Animation scripts:
════

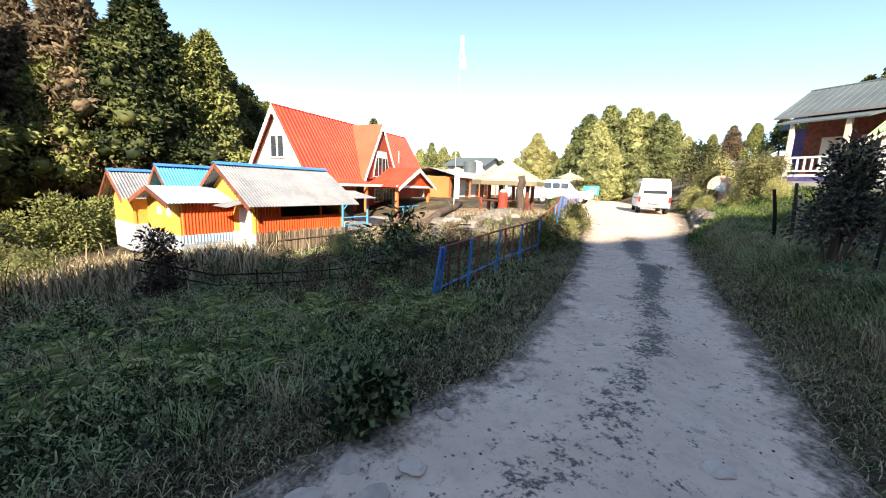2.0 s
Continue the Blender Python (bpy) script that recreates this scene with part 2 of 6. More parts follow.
M_REDPAINT = mat("red_paint", (0.55, 0.045, 0.03), (0.66, 0.07, 0.04), 2, 0.5, fine=25)
M_CREAM = mat("cream_boards", (0.62, 0.50, 0.38), (0.78, 0.69, 0.57), 1.2, 0.8, fine=18, stretch=(1, 1, 0.25), dirt=(0.5, 0.27, 0.14), dirt_amount=0.5, random_=0.25)
M_PLANK = mat("pale_weathered_planks", (0.6, 0.53, 0.47), (0.82, 0.76, 0.7), 1.5, 0.85, bump=0.2, fine=22, stretch=(1, 0.25, 3), random_=0.5, dirt=(0.30, 0.22, 0.17), dirt_scale=2, dirt_amount=0.5)
# weathered grey wood; on the annex its darker tone also paints shade
M_GREYPLANK = mat("grey_weathered_shaded_planks", (0.16, 0.15, 0.15), (0.30, 0.28, 0.27), 1.5, 0.9, bump=0.3, fine=22, stretch=(1, 0.25, 3), random_=0.5)
M_SLATE = mat("green_grey_roof_sheet", (0.075, 0.09, 0.095), (0.12, 0.14, 0.14), 0.8, 0.55, fine=14, dirt=(0.13, 0.14, 0.13))
M_GREENROOF = mat("pale_green_sheet", (0.30, 0.40, 0.20), (0.42, 0.50, 0.28), 0.8, 0.6, fine=14)
M_THATCH = mat("yellow_green_shingles", (0.33, 0.34, 0.21), (0.46, 0.46, 0.3), 1.5, 0.8, bump=0.5, fine=22, random_=0.3)
M_TEAL = mat("teal_paint", (0.03, 0.33, 0.33), (0.06, 0.45, 0.42), 1.5, 0.6, fine=22)
M_WOOD = mat("weathered_post_wood", (0.018, 0.014, 0.011), (0.055, 0.045, 0.037), 4, 0.95, spec=0.08, bump=0.6, fine=30, stretch=(1, 1, 0.15), random_=0.5)
M_BAMBOO = mat("dry_bamboo", (0.20, 0.16, 0.10), (0.36, 0.30, 0.20), 4, 0.7, fine=30, random_=0.5)
M_WIRE = mat("dark_wire", (0.03, 0.025, 0.022), (0.07, 0.05, 0.04), 20, 0.7, metal=0.6)
M_RUBBER = mat("black_rubber", (0.012, 0.012, 0.012), (0.03, 0.03, 0.03), 5, 0.85, fine=40)
M_CARPAINT = mat("white_car_paint", (0.70, 0.70, 0.70), (0.80, 0.80, 0.80), 1.5, 0.3, fine=20, dirt=(0.55, 0.50, 0.44), dirt_amount=0.35, spec=0.5)
M_BUMPER = mat("grey_plastic", (0.22, 0.22, 0.22), (0.32, 0.32, 0.32), 3, 0.6, fine=30)
M_GLASS = mat("tinted_window", (0.03, 0.035, 0.04), (0.06, 0.07, 0.08), 1, 0.06, fine=5, spec=0.9)
M_TAIL = mat("red_lamp_plastic", (0.45, 0.02, 0.02), (0.55, 0.04, 0.03), 5, 0.25, fine=30)
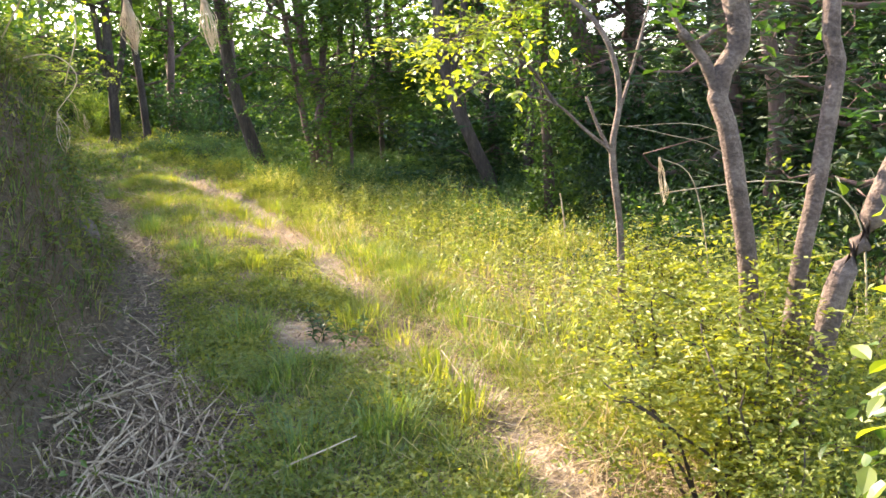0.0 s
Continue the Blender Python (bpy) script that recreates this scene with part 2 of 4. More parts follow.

════

What the task requires: Reproduce the records above exactly, leaving out every picture they contain.

Task output:
2.0 s
Continue the Blender Python (bpy) script that recreates this scene with part 2 of 6. More parts follow.
M_REDPAINT = mat("red_paint", (0.55, 0.045, 0.03), (0.66, 0.07, 0.04), 2, 0.5, fine=25)
M_CREAM = mat("cream_boards", (0.62, 0.50, 0.38), (0.78, 0.69, 0.57), 1.2, 0.8, fine=18, stretch=(1, 1, 0.25), dirt=(0.5, 0.27, 0.14), dirt_amount=0.5, random_=0.25)
M_PLANK = mat("pale_weathered_planks", (0.6, 0.53, 0.47), (0.82, 0.76, 0.7), 1.5, 0.85, bump=0.2, fine=22, stretch=(1, 0.25, 3), random_=0.5, dirt=(0.30, 0.22, 0.17), dirt_scale=2, dirt_amount=0.5)
# weathered grey wood; on the annex its darker tone also paints shade
M_GREYPLANK = mat("grey_weathered_shaded_planks", (0.16, 0.15, 0.15), (0.30, 0.28, 0.27), 1.5, 0.9, bump=0.3, fine=22, stretch=(1, 0.25, 3), random_=0.5)
M_SLATE = mat("green_grey_roof_sheet", (0.075, 0.09, 0.095), (0.12, 0.14, 0.14), 0.8, 0.55, fine=14, dirt=(0.13, 0.14, 0.13))
M_GREENROOF = mat("pale_green_sheet", (0.30, 0.40, 0.20), (0.42, 0.50, 0.28), 0.8, 0.6, fine=14)
M_THATCH = mat("yellow_green_shingles", (0.33, 0.34, 0.21), (0.46, 0.46, 0.3), 1.5, 0.8, bump=0.5, fine=22, random_=0.3)
M_TEAL = mat("teal_paint", (0.03, 0.33, 0.33), (0.06, 0.45, 0.42), 1.5, 0.6, fine=22)
M_WOOD = mat("weathered_post_wood", (0.018, 0.014, 0.011), (0.055, 0.045, 0.037), 4, 0.95, spec=0.08, bump=0.6, fine=30, stretch=(1, 1, 0.15), random_=0.5)
M_BAMBOO = mat("dry_bamboo", (0.20, 0.16, 0.10), (0.36, 0.30, 0.20), 4, 0.7, fine=30, random_=0.5)
M_WIRE = mat("dark_wire", (0.03, 0.025, 0.022), (0.07, 0.05, 0.04), 20, 0.7, metal=0.6)
M_RUBBER = mat("black_rubber", (0.012, 0.012, 0.012), (0.03, 0.03, 0.03), 5, 0.85, fine=40)
M_CARPAINT = mat("white_car_paint", (0.70, 0.70, 0.70), (0.80, 0.80, 0.80), 1.5, 0.3, fine=20, dirt=(0.55, 0.50, 0.44), dirt_amount=0.35, spec=0.5)
M_BUMPER = mat("grey_plastic", (0.22, 0.22, 0.22), (0.32, 0.32, 0.32), 3, 0.6, fine=30)
M_GLASS = mat("tinted_window", (0.03, 0.035, 0.04), (0.06, 0.07, 0.08), 1, 0.06, fine=5, spec=0.9)
M_TAIL = mat("red_lamp_plastic", (0.45, 0.02, 0.02), (0.55, 0.04, 0.03), 5, 0.25, fine=30)
0.0 s
Continue the Blender Python (bpy) script that recreates this scene with part 2 of 4. More parts follow.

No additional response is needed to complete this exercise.